Dear Editor,
SN’s editorial on the ‘Banking Bureaucracy’ (November 23, 2018), could not have been more timely. Among others, it points to the almost robotic nature of some banking transactions (and those of other agencies), if at all the process gets that far. From some who are innocent beneficiaries of transactions, whether foreign or even local, the introductory conversation can range from neuter to intimidating, even to the more accustomed, partly because the server is not allowed any interpretive discretion.
Too often can be experienced this discouraging assumption that every different transaction requires the same customer to prove his/her identity once again, with a repetitious range of documentation. It is indeed a painful experience for those generations old enough to recall how ‘honour’, even of the ‘small man’, used to be a valued attribute (now debased by the eruption of the ‘big one’); and how productive it was to be taken at ‘one’s word’; at the same time being sensitive enough to appreciate that the apparent lack of empathy now is really no fault of the immediate service. It is but in fact behaviour resulting from a policy that takes minimal account of the age differentiation and its implications, for conducting productive human relationships in a more remote technological world. The situation could be further compounded by the not unusual limitations of education of the enquiring customer.

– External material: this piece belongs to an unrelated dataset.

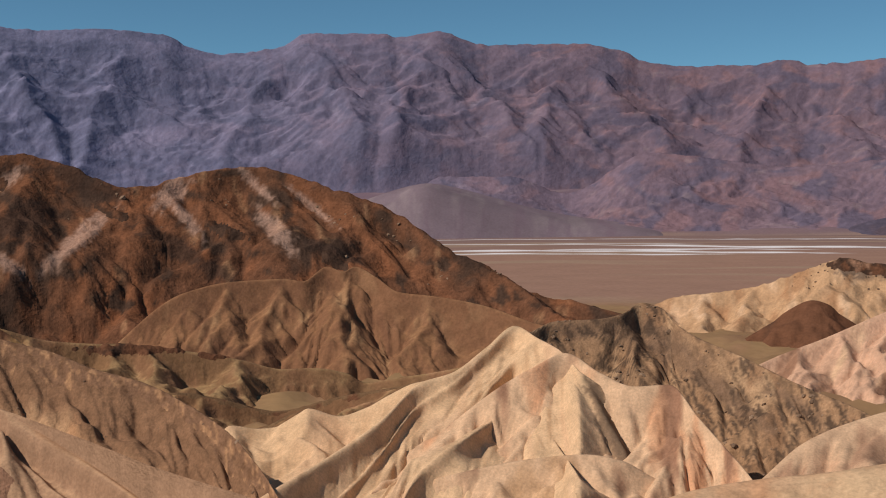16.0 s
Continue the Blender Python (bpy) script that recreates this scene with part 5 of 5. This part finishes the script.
outcrop(capped, "caprock", lambda p: np.clip(1.3 - p["d"] / (1.7 + 6 * np.clip(fbm(p["s"] / 6, 0 * p["s"], 6), -0.24, 1)) - 0.7 * fbm(p["s"] / 2.6, p["d"] / 2.6, 7, 4), 0, 1) * (p["v"] > -0.35),
        ((0.06, 0.036, 0.024), (0.095, 0.053, 0.031), (0.15, 0.085, 0.048)), 0.6, "near-black broken caprock", CRAG, 1.3)
outcrop(pebble, "stony_cap", lambda p: np.clip(1.2 - p["d"] / (9 + 12 * fbm(p["s"] / 14, p["d"] / 20, 6, 4)), 0, 1) * (p["v"] >= 0), ((0.24, 0.13, 0.075), (0.17, 0.09, 0.05), TAN), 0.3, "dark pebbled crust", RUBBLE, 0.9)
for b, z, wide, tall, lean in ((57, 56, 2.5, 6, 0.5), (49, 50, 4, 2.5, 0.3), (66.5, 57, 2, 5, 0.4)):
    outcrop(tan_ridge, "stony_patch", patch(b, z, wide, tall, lean), (DUST, (0.24, 0.14, 0.08)), 0.3, "brown rubble", RUBBLE, 1)
for b, z, wide, tall in ((96, 84, 3, 7), (89, 80, 3, 6), (86, 77, 3, 6)):
    outcrop(mound, "stony_patch", patch(b, z, wide, tall, 0.4), ((0.30, 0.17, 0.095), (0.24, 0.135, 0.08)), 0.35, "brown rubble", RUBBLE, 1.2)
outcrop(mound_spur, "yellow_bed", patch(98.6, 78, 6, 1.2, -0.5), (GOLD, YELLOW), 0.25, "yellow clay bed", CLAY, 1.2)
outcrop(grey_spur, "stony_patch", patch(72, 62, 4, 2.5, 0.4), (DUST, ASH), 0.25, "brown rubble", RUBBLE, 1)

for bench in wash_benches:
    outcrop(bench, "rim_rock", lambda p: np.clip(1.25 - p["d"] / (2 + 4 * np.clip(fbm(p["s"] / 14, 0 * p["s"], 6), -0.3, 1)) - 0.4 * fbm(p["s"] / 3, p["d"] / 3, 7, 3), 0, 1) * (p["v"] > -0.1),
            ((0.20, 0.115, 0.06), UMBER), 0.5, "dark brown rim", RUBBLE, 2)

# ---- rocks on the slopes ----
rocks(capped, 230, 0.36, lambda p: (p["d"] < 4) * (0.3 + np.clip(fbm(p["s"] / 6, 0 * p["s"], 9), 0, 1)), seed=1)
rocks(capped, 110, 0.22, lambda p: (p["d"] < 22) * (p["b"] < 123) * np.exp(-p["d"] / 9), seed=2)
rocks(stony, 290, 0.45, lambda p: (p["d"] < 45) * np.clip(fbm(p["s"] / 8, p["d"] / 10, 9, 4) + 0.1, 0, 1), seed=3, kind=1)
rocks(beacon, 60, 0.5, lambda p: np.exp(-(((p["b"] + 26.5) / 1.3) ** 2 + ((p["z"] - 93) / 5) ** 2)), seed=4, kind=1)
rocks(rose, 120, 0.12, lambda p: (p["v"] > 0) * np.clip(fbm(p["s"] / 12, p["d"] / 14, 5), 0, 1), seed=12, kind=1)
rocks(beacon, 50, 0.45, lambda p: (p["d"] < 16) * (p["b"] > -26) * (p["b"] < -21.8), seed=5, kind=1)
rocks(dome, 70, 0.8, lambda p: (p["b"] < -10.5) * np.clip(fbm(p["s"] / 14, p["d"] / 14, 3), 0, 1), seed=6, kind=1)
rocks(crag, 45, 0.6, lambda p: (p["b"] < -2.0) * (p["d"] < 25), seed=7, kind=1)
rocks(brown, 130, 0.9, lambda p: np.exp(-p["d"] / 25) * np.clip(fbm(p["s"] / 30, p["d"] / 30, 5), 0, 1), seed=8, kind=1)
rocks(dark, 150, 1.0, lambda p: np.exp(-p["d"] / 60) * np.clip(fbm(p["s"] / 30, p["d"] / 30, 5), 0, 1), seed=9, kind=1)
rocks(pebble, 120, 0.2, lambda p: (p["d"] < 30) * np.clip(fbm(p["s"] / 9, p["d"] / 9, 5), 0, 1), seed=10, kind=1)
rocks(topped, 40, 0.6, lambda p: (np.abs(p["b"] - 18.4) < 2.2) * (p["d"] < 20), seed=11)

Not irrelevant is perhaps the example of the virtual disconnection of workers severed from the sugar industry, and who would have lost their corporate identity. The NIS could also be a formidable service with whom to interact. Not to mention the vast majority of pensioners who are bereft of the alacrity to deal with the technological requirements in their late days. There appears to be an indifference to their respective plights – to provide such implements as driver’s licence, TIN, utility bill and even proof of residence, where they may be dependents, and not tenants.
From our standpoint we live in an age in which the variety of ‘service providers’ do not necessarily regard senior citizens as a target group deserving of priority attention.
Hopefully the ‘providers’ will themselves retire with a clear conscience.